What the exercise asks => Find the lines containing the word "Python" and copy every one of them.

━━ Data records

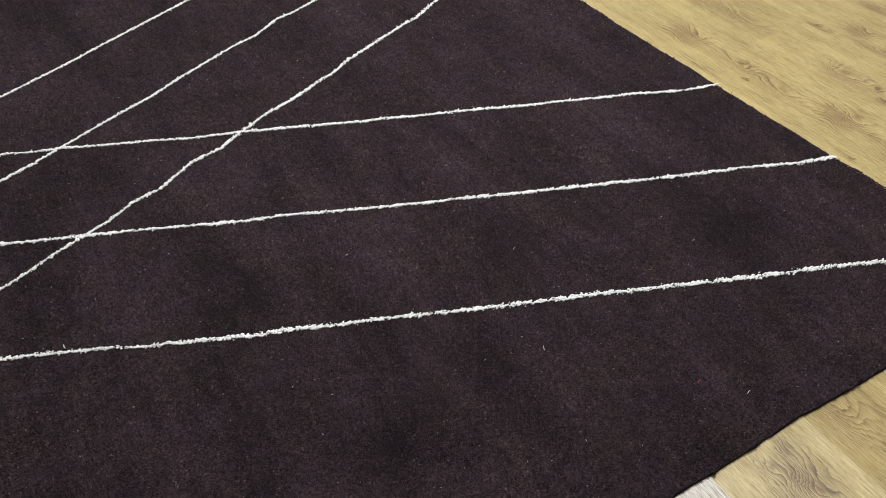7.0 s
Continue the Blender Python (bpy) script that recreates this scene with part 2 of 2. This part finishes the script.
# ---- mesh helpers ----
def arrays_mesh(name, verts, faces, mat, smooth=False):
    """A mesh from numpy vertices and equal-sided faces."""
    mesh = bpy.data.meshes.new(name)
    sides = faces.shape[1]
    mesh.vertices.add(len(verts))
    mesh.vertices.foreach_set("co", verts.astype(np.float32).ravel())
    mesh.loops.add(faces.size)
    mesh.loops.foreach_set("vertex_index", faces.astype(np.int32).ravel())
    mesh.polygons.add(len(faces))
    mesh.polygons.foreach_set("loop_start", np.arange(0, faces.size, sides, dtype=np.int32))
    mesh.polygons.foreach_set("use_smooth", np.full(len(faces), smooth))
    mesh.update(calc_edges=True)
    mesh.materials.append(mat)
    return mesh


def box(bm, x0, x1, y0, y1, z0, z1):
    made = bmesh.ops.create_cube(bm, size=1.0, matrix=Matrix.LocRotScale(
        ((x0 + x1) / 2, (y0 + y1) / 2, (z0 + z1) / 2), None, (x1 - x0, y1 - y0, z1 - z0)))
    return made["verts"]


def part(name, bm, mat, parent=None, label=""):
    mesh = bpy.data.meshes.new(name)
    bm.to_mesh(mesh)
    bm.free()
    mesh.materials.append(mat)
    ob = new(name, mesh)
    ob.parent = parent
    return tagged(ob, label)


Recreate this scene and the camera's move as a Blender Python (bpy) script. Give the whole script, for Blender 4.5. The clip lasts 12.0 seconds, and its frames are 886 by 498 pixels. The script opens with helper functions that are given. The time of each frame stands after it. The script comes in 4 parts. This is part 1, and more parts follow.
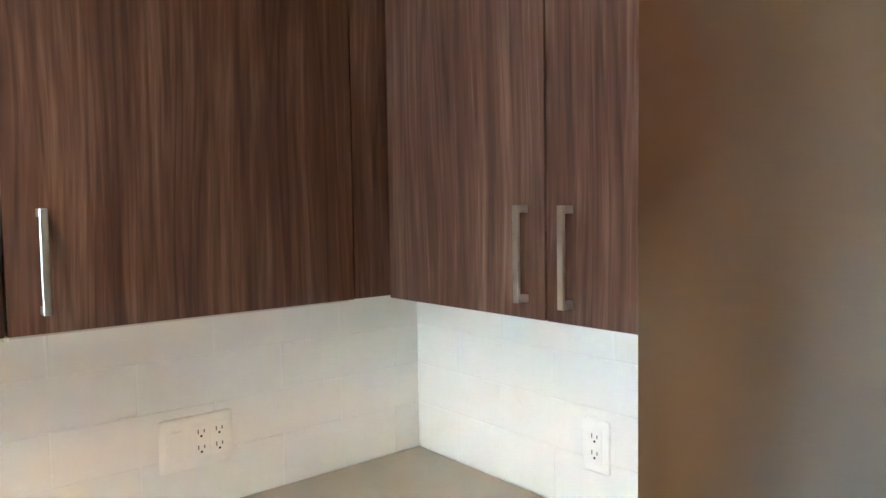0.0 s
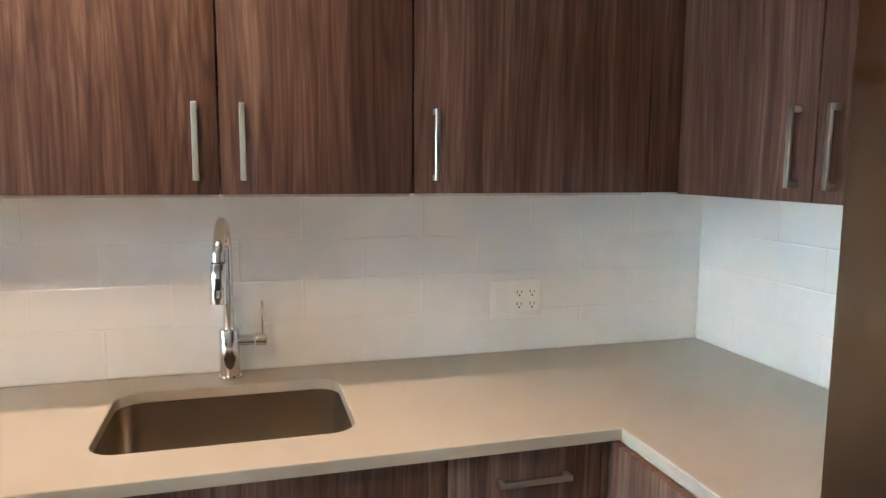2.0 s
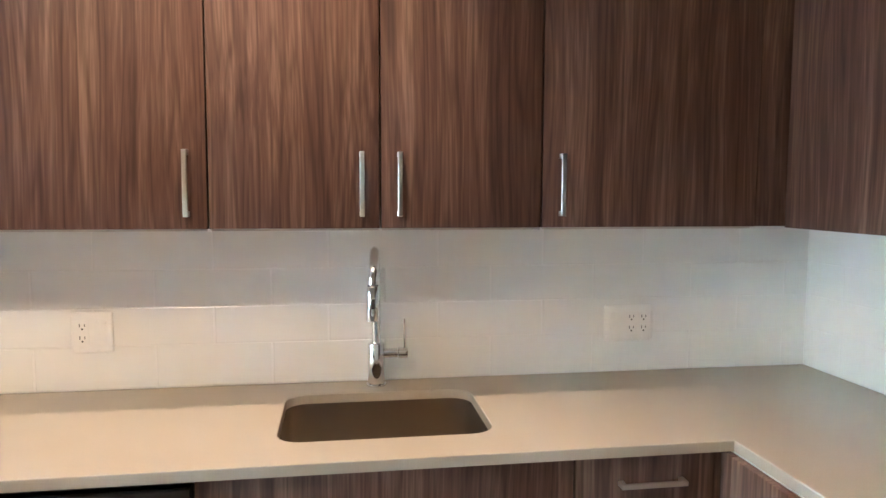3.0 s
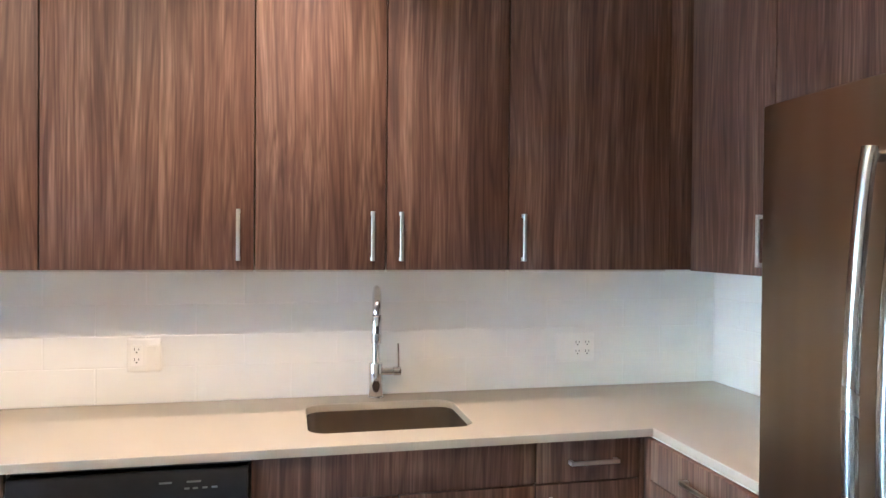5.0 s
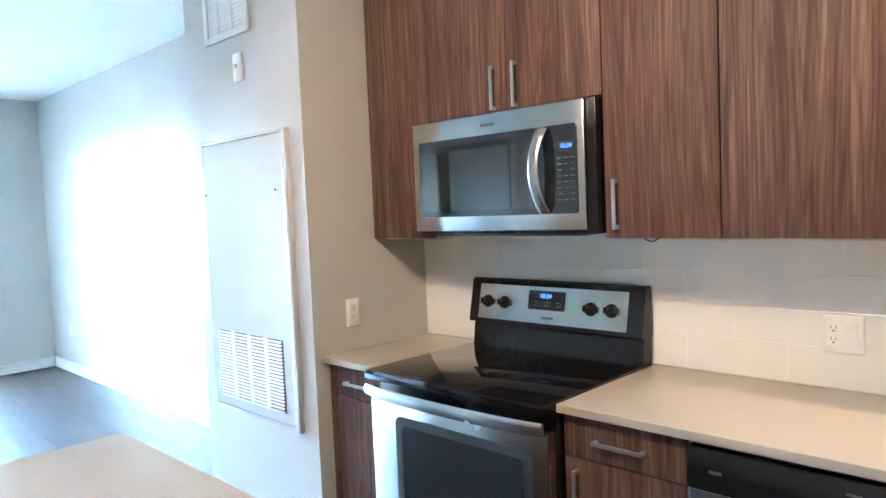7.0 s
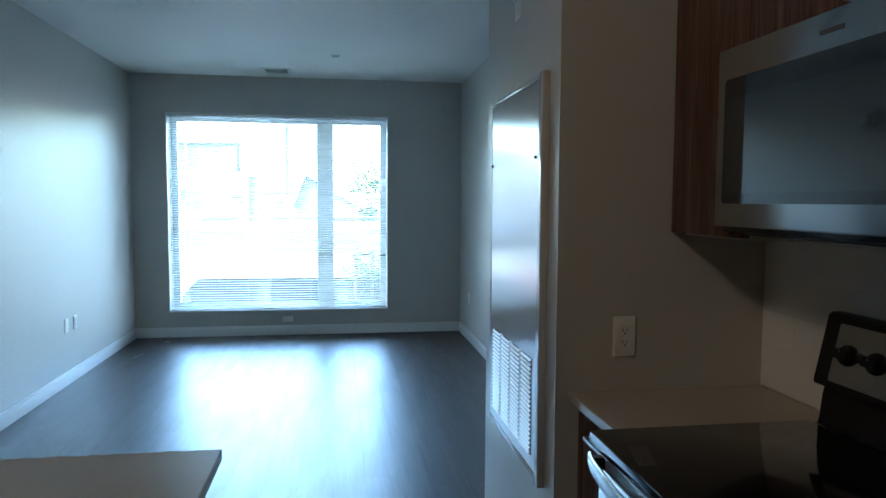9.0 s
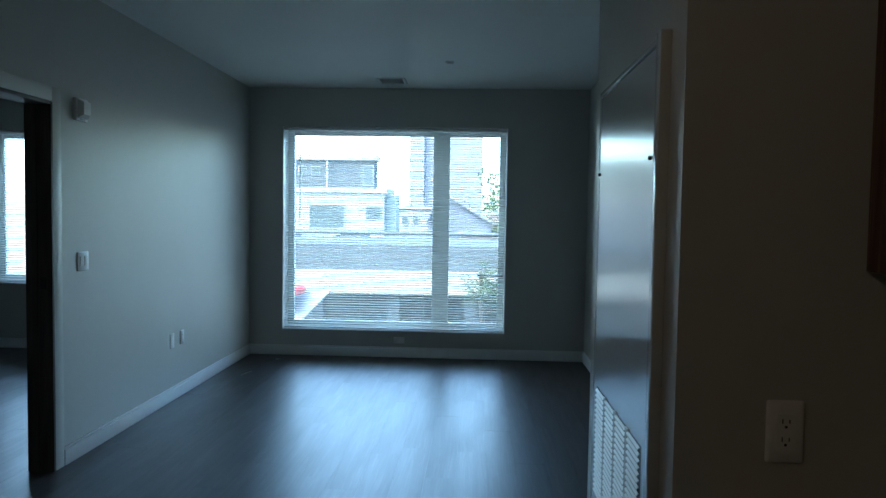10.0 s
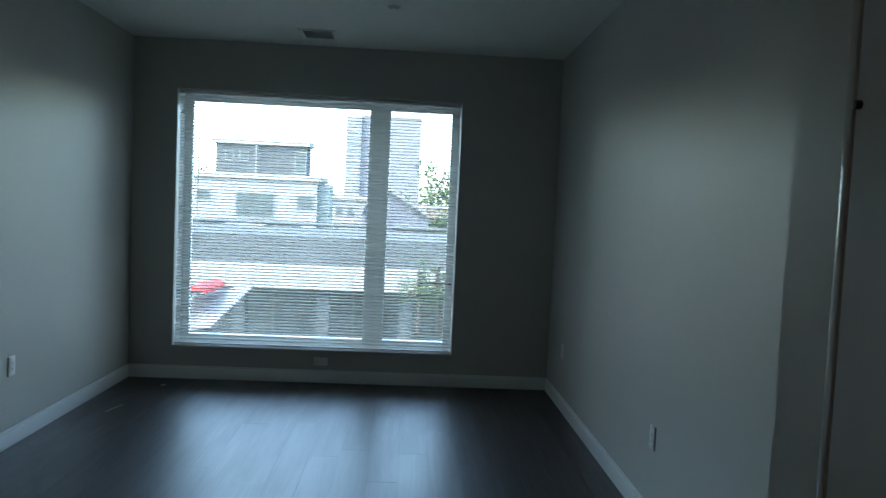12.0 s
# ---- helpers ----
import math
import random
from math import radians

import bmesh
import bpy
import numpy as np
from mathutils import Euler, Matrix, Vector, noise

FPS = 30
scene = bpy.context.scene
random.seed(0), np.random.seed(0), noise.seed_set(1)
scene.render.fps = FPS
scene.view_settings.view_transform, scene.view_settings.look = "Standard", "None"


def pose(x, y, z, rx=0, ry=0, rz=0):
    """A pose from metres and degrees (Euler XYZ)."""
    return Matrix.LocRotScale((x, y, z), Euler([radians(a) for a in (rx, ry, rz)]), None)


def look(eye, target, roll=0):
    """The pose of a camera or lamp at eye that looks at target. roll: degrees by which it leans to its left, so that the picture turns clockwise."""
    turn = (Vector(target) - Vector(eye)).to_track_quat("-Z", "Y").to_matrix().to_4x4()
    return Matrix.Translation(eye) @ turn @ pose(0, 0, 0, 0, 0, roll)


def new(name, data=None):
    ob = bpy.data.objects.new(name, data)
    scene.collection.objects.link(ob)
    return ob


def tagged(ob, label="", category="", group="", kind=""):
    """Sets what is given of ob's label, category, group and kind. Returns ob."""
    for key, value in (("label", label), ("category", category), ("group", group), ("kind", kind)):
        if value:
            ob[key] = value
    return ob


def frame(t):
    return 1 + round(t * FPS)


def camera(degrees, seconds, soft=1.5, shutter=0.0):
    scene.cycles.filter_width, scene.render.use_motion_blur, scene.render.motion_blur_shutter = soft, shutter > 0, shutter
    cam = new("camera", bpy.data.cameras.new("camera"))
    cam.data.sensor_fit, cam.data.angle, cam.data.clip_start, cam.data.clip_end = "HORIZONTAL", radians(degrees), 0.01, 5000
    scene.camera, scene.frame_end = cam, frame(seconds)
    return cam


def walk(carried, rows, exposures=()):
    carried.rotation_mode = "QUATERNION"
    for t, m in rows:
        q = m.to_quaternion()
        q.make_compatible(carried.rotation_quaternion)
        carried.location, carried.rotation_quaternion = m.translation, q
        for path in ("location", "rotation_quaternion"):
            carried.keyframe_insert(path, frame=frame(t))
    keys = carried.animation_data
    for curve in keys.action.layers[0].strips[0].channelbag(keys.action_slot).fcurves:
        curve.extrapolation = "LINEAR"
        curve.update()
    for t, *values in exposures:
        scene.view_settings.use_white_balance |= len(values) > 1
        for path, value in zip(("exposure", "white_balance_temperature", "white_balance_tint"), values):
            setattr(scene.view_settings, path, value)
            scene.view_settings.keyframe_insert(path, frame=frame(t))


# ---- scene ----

━━━━

Final result =>
Continue the Blender Python (bpy) script that recreates this scene with part 2 of 2. This part finishes the script.
Recreate this scene and the camera's move as a Blender Python (bpy) script. Give the whole script, for Blender 4.5. The clip lasts 12.0 seconds, and its frames are 886 by 498 pixels. The script opens with helper functions that are given. The time of each frame stands after it. The script comes in 4 parts. This is part 1, and more parts follow.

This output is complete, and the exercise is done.